Huge hugs to you screaming_turtle. Very well said. And even if, for a moment, someone does feel sorry for him/herself, what's wrong with that. It's a human emotion, after all. The only problem arises when they can't get out of it and move on with their lives.
the lion's club might do that, but they don't allow blind people to participate in a lot of their programs. in many ways they do treat us like we're second class citizens.
yes, they are very expenseve dogs, but they shouldn't be fooling the public into feeling sorry for us just so those who think they need a dog can get one.
I'm sorry you take that view, turtle; this is totally an example of someone wallowing in self pity. to each their own, though; it's your life, after all.
And I'm sorry you think that just because you've overcome so much it gives you the right to lose empathy. If I remember right, and please correct me if I'm wrong, you are an abuse survivor, is that right? But instead of taking that experience and developing a deeper understanding of others, you, and many others I've known in my life, take their negative experiences and become jaded by them. I'm not claiming to be perfect by any means, and I don't think you are either, but I do feel for others who are in pain, or who express a less-than-popular viewpoint, and I feel sorry for those who haven't mastered that skill.
I seriously disagree with you SwissGriff and I'll illustrate.
I know several who have guide dogs and they don't do that.
In fact, they act like my friend who owns a rescue canine, a bloodhound actually, which is used to sniff out lost people in the woods.
Is he getting attention because it happens to be in his truck and we stop for beers / people wanta see it? I don't think so: he has to drill with it all the time apparently, they go out in parties and stuff to practice.

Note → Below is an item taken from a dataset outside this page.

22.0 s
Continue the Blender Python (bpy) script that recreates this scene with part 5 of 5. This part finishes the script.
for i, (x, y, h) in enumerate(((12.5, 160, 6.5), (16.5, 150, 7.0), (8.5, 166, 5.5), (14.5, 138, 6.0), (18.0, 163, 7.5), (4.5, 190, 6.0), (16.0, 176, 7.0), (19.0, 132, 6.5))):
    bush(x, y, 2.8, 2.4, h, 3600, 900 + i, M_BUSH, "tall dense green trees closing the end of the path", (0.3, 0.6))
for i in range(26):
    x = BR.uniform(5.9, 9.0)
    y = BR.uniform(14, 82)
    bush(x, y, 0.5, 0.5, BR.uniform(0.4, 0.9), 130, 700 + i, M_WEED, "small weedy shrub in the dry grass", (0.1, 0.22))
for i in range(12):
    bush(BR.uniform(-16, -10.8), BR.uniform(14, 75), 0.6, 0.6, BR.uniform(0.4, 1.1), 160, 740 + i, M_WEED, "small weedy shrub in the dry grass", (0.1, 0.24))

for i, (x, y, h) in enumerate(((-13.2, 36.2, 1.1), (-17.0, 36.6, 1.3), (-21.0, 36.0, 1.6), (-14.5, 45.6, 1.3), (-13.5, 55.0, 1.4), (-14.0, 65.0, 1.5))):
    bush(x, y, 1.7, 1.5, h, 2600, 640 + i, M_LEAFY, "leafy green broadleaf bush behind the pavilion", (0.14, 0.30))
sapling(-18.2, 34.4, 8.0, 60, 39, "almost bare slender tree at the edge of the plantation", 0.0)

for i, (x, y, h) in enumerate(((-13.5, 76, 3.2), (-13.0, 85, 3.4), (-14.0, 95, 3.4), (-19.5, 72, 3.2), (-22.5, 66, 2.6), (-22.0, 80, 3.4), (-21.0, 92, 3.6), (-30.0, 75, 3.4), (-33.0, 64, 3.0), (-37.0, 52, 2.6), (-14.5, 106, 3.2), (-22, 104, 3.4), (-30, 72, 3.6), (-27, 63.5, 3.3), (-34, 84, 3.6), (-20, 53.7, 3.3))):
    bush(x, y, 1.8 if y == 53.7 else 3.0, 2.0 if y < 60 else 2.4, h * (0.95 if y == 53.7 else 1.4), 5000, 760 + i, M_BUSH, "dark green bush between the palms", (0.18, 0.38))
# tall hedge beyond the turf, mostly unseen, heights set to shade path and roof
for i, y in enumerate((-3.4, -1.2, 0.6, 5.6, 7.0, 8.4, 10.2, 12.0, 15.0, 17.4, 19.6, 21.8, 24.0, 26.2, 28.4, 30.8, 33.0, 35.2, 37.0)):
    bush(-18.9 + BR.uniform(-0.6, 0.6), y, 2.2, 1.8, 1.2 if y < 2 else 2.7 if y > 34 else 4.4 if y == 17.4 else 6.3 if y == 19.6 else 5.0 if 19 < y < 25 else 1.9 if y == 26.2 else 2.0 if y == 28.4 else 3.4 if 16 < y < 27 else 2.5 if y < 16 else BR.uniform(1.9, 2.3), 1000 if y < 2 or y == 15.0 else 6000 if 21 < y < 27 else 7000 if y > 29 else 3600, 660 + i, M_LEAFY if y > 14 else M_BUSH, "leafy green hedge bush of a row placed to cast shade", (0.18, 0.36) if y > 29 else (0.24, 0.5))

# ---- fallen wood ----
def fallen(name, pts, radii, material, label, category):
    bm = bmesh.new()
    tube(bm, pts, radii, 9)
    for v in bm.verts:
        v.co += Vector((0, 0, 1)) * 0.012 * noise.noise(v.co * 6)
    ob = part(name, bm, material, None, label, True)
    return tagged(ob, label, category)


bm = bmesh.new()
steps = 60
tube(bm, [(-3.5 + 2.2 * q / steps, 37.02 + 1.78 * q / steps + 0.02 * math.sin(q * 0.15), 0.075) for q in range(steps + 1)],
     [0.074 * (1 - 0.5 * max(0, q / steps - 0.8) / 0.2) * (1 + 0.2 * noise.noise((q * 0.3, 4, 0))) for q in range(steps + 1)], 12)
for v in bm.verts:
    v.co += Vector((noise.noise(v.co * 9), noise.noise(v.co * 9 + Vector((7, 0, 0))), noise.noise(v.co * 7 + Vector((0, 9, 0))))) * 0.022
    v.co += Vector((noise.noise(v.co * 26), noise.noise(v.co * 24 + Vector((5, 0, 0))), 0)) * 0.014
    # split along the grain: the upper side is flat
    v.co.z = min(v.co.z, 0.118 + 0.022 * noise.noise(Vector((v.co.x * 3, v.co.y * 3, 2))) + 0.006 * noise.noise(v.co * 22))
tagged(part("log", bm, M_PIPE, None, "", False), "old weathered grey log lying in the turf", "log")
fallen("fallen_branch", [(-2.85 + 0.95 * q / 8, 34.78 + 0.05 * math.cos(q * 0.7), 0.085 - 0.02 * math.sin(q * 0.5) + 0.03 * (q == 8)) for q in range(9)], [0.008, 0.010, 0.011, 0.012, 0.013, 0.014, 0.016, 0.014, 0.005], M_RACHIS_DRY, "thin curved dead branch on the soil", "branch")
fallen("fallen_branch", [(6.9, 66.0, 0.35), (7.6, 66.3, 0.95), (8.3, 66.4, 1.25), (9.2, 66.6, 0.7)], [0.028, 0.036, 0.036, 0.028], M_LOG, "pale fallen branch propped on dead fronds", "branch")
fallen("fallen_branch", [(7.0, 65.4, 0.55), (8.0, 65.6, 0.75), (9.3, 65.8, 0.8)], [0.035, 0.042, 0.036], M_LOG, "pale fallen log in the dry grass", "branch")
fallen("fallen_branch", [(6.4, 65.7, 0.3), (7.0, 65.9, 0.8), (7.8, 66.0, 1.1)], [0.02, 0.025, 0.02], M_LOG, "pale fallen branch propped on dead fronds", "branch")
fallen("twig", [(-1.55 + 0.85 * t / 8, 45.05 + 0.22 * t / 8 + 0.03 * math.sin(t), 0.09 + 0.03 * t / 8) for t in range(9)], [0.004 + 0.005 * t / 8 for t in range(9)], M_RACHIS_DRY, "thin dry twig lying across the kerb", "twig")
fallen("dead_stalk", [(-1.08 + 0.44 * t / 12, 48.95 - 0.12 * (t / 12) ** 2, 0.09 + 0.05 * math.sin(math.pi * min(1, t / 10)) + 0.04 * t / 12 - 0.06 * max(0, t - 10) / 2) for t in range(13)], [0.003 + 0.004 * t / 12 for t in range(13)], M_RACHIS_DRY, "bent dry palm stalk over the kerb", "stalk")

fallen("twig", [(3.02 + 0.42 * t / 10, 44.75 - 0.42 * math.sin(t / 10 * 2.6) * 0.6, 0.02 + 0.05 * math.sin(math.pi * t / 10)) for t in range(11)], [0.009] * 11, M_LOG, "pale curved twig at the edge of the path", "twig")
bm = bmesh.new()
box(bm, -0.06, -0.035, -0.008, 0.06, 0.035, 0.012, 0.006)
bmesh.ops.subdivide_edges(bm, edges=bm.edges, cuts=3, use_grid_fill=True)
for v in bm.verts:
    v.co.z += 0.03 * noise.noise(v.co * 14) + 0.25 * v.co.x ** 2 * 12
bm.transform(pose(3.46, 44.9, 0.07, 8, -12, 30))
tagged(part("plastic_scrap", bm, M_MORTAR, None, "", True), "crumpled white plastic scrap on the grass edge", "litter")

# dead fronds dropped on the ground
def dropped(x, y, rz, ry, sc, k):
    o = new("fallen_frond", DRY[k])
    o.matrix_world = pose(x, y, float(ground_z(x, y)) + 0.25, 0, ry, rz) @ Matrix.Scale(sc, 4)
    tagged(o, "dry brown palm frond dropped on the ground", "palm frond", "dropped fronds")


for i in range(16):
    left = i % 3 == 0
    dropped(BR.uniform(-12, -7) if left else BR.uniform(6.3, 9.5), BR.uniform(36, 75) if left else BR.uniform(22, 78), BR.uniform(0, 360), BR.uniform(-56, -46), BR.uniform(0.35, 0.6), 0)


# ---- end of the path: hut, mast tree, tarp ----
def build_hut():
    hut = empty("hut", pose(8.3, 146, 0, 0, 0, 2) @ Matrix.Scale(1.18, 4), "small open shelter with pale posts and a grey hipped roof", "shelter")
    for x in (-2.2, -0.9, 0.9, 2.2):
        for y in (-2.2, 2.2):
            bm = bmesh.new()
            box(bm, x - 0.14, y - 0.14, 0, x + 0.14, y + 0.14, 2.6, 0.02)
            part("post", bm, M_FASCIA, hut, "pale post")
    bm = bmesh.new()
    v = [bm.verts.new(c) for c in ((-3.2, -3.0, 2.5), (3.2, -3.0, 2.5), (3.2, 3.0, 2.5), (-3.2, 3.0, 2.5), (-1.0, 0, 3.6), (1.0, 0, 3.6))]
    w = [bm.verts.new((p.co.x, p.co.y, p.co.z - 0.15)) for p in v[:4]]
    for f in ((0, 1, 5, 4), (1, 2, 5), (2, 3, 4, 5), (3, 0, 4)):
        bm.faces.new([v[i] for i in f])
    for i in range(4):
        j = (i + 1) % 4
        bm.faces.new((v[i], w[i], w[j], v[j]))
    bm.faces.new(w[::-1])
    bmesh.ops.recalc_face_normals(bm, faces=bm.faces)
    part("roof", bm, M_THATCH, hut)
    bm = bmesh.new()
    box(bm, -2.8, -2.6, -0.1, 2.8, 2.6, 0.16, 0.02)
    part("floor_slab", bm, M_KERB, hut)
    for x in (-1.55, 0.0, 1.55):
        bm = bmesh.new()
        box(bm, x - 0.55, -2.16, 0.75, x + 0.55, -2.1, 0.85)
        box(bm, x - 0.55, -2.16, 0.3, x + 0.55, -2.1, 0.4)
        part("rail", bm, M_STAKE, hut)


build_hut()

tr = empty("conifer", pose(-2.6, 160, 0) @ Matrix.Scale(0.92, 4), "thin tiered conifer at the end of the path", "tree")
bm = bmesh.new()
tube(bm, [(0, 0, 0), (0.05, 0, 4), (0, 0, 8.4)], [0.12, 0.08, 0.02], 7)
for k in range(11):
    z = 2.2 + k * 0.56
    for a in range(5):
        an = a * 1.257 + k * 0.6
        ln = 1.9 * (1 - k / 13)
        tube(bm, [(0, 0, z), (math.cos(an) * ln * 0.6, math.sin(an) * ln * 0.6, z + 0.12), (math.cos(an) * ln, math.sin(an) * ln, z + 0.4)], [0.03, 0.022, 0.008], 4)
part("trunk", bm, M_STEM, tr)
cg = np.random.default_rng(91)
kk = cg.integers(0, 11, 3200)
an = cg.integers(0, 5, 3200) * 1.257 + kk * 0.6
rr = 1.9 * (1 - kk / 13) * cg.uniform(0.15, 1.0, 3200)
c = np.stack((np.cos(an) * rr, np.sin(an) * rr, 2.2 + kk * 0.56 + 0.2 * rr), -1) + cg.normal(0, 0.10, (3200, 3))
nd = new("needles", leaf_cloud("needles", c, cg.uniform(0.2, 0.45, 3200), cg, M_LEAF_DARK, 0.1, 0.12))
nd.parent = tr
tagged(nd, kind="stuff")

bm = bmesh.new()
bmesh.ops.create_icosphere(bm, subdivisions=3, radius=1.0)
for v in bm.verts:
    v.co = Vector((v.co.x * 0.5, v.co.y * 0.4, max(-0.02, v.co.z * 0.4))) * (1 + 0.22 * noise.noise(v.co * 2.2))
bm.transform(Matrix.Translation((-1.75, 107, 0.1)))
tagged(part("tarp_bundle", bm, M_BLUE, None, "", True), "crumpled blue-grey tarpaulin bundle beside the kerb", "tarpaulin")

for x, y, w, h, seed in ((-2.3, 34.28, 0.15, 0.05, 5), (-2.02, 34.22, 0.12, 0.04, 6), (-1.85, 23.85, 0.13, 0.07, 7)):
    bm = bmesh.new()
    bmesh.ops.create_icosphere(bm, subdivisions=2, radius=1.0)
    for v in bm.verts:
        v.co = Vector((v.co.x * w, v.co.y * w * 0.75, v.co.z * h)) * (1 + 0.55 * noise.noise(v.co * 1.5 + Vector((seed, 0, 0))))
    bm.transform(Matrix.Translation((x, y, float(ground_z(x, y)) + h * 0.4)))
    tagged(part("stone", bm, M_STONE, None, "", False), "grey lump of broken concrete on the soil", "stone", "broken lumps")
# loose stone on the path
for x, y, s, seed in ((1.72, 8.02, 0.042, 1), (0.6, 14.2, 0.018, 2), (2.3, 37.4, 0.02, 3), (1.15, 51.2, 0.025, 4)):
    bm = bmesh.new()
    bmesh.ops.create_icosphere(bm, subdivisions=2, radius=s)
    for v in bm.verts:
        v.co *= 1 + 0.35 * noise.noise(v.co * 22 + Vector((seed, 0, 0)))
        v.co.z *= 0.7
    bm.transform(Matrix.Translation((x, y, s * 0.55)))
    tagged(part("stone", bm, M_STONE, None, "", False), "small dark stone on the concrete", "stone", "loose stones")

While guide dogs are more one-on-one I don't see the complaint: they're just doing what other people who have trained canines do. To me, the organizations that train them are no different than the ones that train rescue dogs or anything else. It's just because they're blind some don't like it I guess.

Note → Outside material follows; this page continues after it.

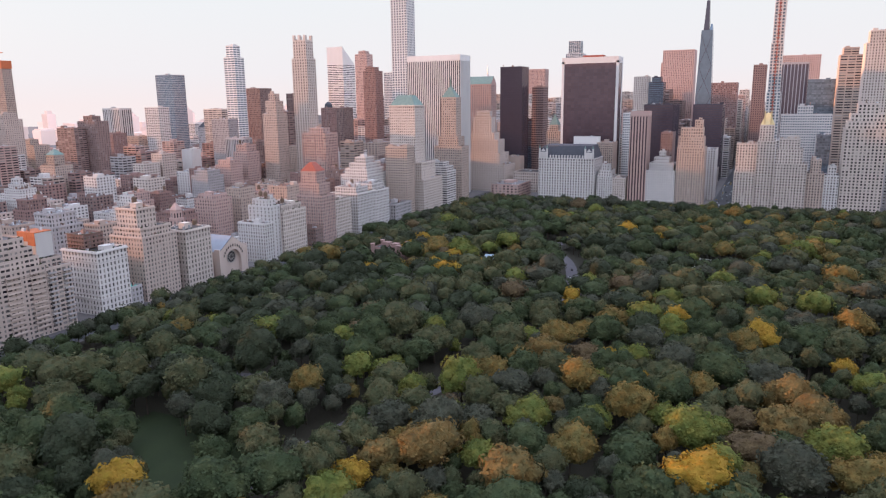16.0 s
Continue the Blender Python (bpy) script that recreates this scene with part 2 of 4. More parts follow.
def window_mesh(w, h, glass, frame_mat):
    """A double-hung window: sunk pane, frame and meeting rail; outwards is -y."""
    g = Geo()
    g.poly([(-w / 2, 0.30, 0), (w / 2, 0.30, 0), (w / 2, 0.30, h), (-w / 2, 0.30, h)], 0)
    t = 0.09
    for x0, x1, z0, z1 in ((-w / 2, -w / 2 + t, 0, h), (w / 2 - t, w / 2, 0, h), (-w / 2, w / 2, h - t, h), (-w / 2, w / 2, h * 0.5 - t / 2, h * 0.5 + t / 2)):
        g.box(x0, x1, 0.20, 0.29, z0, z1, 1, "NWET")
    g.box(-w / 2 - 0.12, w / 2 + 0.12, -0.14, 0.28, -0.16, -0.004, 1, "NWET")
    return g.mesh("window", [glass, frame_mat])


def facade(gw, gp, face, x0, x1, y0, y1, z0, z1, bay, floor, wf, hf, depth=0.35, singles=None, pattern=None):
    """One outer wall with real openings. face: N, S, E or W. gw: wall; gp: panes; singles: collects single windows instead."""
    along = x1 - x0 if face in "NS" else y1 - y0
    n, m = max(1, round(along / bay)), max(1, round((z1 - z0) / floor))
    cw, ch = along / n, (z1 - z0) / m
    ww, wh = cw * wf, ch * hf

    def p(u, z, d=0.0):
        if face == "N":
            return (x0 + u, y0 + d, z)
        if face == "S":
            return (x1 - u, y1 - d, z)
        if face == "W":
            return (x1 - d, y0 + u, z)
        return (x0 + d, y1 - u, z)
    zb = z0
    for j in range(m):
        w0 = z0 + j * ch + (ch - wh) * 0.45
        w1 = w0 + wh
        gw.poly([p(0, zb), p(along, zb), p(along, w0), p(0, w0)])
        zb = w1
        u = 0.0
        for i in range(n):
            ww = cw * (pattern[i % len(pattern)] if pattern else wf)
            a = i * cw + (cw - ww) / 2
            b = a + ww
            gw.poly([p(u, w0), p(a, w0), p(a, w1), p(u, w1)])
            u = b
            gw.poly([p(a, w0), p(a, w0, depth), p(a, w1, depth), p(a, w1)])
            gw.poly([p(b, w0, depth), p(b, w0), p(b, w1), p(b, w1, depth)])
            gw.poly([p(a, w0), p(b, w0), p(b, w0, depth), p(a, w0, depth)])
            gw.poly([p(a, w1, depth), p(b, w1, depth), p(b, w1), p(a, w1)])
            if singles is not None:
                q = p((a + b) / 2, w0, 0.0)
                singles.append((q, {"N": 0, "W": 90, "S": 180, "E": 270}[face], round(ww, 2), round(wh, 2)))
            else:
                gp.poly([p(a, w0, depth), p(b, w0, depth), p(b, w1, depth), p(a, w1, depth)])
        gw.poly([p(u, w0), p(along, w0), p(along, w1), p(u, w1)])
    gw.poly([p(0, zb), p(along, zb), p(along, z1), p(0, z1)])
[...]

I mean I'll never have one as a. I don't like dogs much, and b. I'd rather trust myself than something quite a bit far down on the evolutionary chain to do something complex like guiding. But people use them, and the ones I know who do are not at all like you describe.
I'm not jaded by things I experience; quite the contrary, actually. if you'd get to know me, you'd see that I use what some would deem as shitty experiences to fuel me to do my best.
anyway, I'm not gonna argue; we'll just agree to disagree, I guess.
I'm talking about the organisations who provide them, who need money from people, and the best way they can get money from people is by advertising campaigns.
many is the time that I've seen one of their sickening ads on the tv portraying a blind person who is now so independent once she has received her dog and can do oh-so much more all because of the guide dogs association. the ads seem to portray us as pathetic individuals who couldn't do anything for ourselves before some organisation gave us a dog.
yes of course it gets them the money they need, but it does little for the people who do not want or need dogs in the view of the public, who view us as fragile unfortunate beings who must want so much to have a dog, bless them. *gags*
The media loves to make huge, miracle stories out of us too. See my locked in a plane story, and many others for details.